The Bayeux Tapestry, an 11th-century chronicle of Norman conquest stitched in wool and linen, is preparing for its most audacious journey yet. British curators have finalised plans for a temporary transfer of the artifact from its permanent home in Bayeux, Normandy, to the British Museum in London. But this is no mere logistics exercise. The operation, set for 2025, is being treated as a high-stakes technological mission, with every variable modelled, simulated, and stress-tested in ways that would make a NASA launch director nod in approval.
I’ve spoken to insiders who describe a process that blends heritage conservation with the kind of risk management you’d expect from a Silicon Valley unicorn. The tapestry, a 70-metre-long textile embroidered with scenes of the Battle of Hastings, is notoriously fragile. Light exposure, humidity, vibrations, and even the carbon dioxide exhaled by visitors can cause irreversible damage. To move it across the Channel is to gamble with a national treasure. But the curators are leaving nothing to chance.
The transfer plan involves a custom-built, climate-controlled crate that maintains a micro-environment so precise you could store a quantum computer inside. Sensors will monitor everything from pH levels to fungal spore counts. The crate itself will be transported in a lorry redesigned with active suspension systems that counteract road vibrations in real time. Think of it as a wearable for the tapestry, but scaled to the size of a shipping container.
What fascinates me most is the digital twin. Before a single thread is touched, the entire journey has been simulated in virtual space. The team created a high-resolution 3D scan of the tapestry’s surface, so detailed that you can see the individual wool fibres. Then they modelled the stresses of transport. If the lorry brakes hard at 30 mph, which sections of the embroidery might pull? If the temperature spikes by two degrees inside the crate, how does the linen expand? The simulation ran thousands of scenarios to identify weak points that could be reinforced proactively.
There’s a deeper story here, one that speaks to our relationship with heritage in the algorithm age. The Bayeux Tapestry is not just an artifact, it’s a narrative. It tells the story of William the Conqueror’s victory, but its own story is now being written by sensor data and predictive models. We are digitising preservation, turning a medieval masterpiece into a node in a network of continuous monitoring. This is the ultimate user experience of history: ensuring that future generations can stand before the same object we see today, not a faded ghost of its former self.
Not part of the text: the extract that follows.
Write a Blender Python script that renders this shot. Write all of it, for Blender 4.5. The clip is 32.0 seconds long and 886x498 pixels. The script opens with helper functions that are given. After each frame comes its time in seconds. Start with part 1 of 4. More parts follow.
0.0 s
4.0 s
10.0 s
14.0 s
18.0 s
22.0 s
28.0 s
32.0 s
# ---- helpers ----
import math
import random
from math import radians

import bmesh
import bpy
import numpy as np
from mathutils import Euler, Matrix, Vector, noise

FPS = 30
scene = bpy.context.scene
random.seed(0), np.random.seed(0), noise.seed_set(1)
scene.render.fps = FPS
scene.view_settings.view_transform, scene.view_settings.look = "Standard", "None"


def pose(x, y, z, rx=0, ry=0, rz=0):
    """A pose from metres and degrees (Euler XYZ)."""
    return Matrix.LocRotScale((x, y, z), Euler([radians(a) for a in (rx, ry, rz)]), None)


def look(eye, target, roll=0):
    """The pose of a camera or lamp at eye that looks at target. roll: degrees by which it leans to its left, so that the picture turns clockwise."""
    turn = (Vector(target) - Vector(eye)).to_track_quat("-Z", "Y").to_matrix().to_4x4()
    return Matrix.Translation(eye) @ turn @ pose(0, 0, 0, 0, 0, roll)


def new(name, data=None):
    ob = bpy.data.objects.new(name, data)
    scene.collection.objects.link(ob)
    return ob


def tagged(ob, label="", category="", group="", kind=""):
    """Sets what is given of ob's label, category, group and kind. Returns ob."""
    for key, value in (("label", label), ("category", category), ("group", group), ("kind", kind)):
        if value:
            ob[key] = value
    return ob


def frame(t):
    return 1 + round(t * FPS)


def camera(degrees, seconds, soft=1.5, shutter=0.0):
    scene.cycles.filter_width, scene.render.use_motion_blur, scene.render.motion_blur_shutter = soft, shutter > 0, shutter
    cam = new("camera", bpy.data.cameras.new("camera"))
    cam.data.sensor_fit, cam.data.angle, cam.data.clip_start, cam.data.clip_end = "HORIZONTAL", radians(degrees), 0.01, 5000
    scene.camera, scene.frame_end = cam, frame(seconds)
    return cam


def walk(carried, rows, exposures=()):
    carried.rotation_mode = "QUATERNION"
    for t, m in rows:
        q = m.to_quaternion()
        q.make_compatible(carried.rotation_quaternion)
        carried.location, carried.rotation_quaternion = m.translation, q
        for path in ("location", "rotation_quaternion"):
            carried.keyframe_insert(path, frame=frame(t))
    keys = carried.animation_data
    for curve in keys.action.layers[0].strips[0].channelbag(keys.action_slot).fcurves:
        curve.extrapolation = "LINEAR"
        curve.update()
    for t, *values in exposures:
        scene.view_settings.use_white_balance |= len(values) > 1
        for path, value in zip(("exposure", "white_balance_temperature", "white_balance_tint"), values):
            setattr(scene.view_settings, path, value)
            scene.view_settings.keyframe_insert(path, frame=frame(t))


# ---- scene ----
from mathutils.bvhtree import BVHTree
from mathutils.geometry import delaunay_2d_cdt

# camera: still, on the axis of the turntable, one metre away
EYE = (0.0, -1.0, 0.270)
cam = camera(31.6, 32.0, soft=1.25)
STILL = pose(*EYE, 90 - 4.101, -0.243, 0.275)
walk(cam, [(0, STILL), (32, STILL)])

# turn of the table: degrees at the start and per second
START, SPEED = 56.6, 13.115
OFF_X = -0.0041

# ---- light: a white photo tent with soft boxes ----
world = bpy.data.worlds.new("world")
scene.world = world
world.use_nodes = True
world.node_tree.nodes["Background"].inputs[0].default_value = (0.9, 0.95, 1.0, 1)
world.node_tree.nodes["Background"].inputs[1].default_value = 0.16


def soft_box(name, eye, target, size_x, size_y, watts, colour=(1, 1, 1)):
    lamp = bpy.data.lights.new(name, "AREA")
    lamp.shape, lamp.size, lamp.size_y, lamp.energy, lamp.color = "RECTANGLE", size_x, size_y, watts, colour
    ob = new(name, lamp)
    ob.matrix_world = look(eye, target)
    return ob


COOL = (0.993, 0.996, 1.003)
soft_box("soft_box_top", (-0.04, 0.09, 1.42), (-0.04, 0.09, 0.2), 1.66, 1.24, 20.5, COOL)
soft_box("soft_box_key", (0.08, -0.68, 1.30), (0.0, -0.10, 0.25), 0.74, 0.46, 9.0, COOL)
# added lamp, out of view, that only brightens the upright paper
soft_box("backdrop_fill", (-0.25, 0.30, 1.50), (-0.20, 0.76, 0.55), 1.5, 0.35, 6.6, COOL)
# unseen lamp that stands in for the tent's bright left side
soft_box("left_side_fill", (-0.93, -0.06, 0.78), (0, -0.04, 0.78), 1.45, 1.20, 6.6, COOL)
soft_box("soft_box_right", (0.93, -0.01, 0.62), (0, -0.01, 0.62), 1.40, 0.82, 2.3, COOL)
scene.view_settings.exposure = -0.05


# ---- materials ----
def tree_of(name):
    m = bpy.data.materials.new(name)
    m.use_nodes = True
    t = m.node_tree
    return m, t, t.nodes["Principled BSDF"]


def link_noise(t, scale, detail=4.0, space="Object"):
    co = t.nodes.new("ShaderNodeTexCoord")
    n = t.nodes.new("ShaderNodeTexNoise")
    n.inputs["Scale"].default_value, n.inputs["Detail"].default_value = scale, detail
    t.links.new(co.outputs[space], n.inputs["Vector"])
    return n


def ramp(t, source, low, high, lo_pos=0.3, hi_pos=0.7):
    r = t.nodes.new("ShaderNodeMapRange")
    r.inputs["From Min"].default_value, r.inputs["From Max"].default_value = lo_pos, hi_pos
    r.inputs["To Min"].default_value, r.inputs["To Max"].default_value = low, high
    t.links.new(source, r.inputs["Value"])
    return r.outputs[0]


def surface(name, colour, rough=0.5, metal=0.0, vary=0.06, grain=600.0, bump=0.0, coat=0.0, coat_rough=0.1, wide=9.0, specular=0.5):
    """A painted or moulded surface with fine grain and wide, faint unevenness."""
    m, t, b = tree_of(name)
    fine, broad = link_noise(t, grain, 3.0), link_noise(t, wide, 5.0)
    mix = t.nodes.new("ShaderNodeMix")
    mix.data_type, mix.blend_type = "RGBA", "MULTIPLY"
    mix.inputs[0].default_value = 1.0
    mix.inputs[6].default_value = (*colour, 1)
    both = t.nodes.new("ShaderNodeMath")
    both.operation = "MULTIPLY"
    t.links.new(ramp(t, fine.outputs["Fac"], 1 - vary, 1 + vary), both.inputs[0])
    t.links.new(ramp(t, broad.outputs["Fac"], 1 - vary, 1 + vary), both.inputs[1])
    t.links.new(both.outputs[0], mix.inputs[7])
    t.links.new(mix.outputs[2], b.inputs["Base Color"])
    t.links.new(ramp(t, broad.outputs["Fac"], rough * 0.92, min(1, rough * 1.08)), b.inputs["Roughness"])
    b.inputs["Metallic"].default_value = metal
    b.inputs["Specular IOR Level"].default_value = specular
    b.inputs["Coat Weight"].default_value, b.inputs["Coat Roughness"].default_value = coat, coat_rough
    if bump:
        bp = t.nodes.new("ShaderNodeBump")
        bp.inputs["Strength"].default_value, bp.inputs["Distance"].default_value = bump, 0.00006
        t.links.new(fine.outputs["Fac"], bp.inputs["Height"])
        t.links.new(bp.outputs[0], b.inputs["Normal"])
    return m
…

But every innovation has a Black Mirror edge. The same sensors that protect the tapestry could also track its every micro-movement, creating a permanent record of its condition. That data is invaluable for conservation, but who owns it? And what happens when the digital twin becomes more accessible than the original? The British Museum already offers augmented reality tours that overlay medieval colours onto faded sections. If the twin becomes the primary experience, does the physical tapestry become a symbolic relic, like an old server in a data centre?
The curators are aware of these questions. They have formed an ethics board that includes digital rights advocates, not just art historians. This is refreshing. Too often technology is deployed without thought to its unintended consequences. Here, they are installing safeguards: the data from the journey will be encrypted and deleted after analysis, and the digital twin will be used only for conservation, not public exhibition. They are drawing a line between tool and experience.
For now, the focus is on the physical. The tapestry will arrive in London in spring 2025, displayed alongside objects from the British Museum’s collection that tell the story of Norman England. It’s a rare opportunity to see the artifact outside France, and the curators are determined that the journey itself becomes a model for how we move fragile history through a perilous world. As one team member told me: ‘We’re not just moving cloth. We’re moving meaning.’ And they mean to do it without breaking a thread.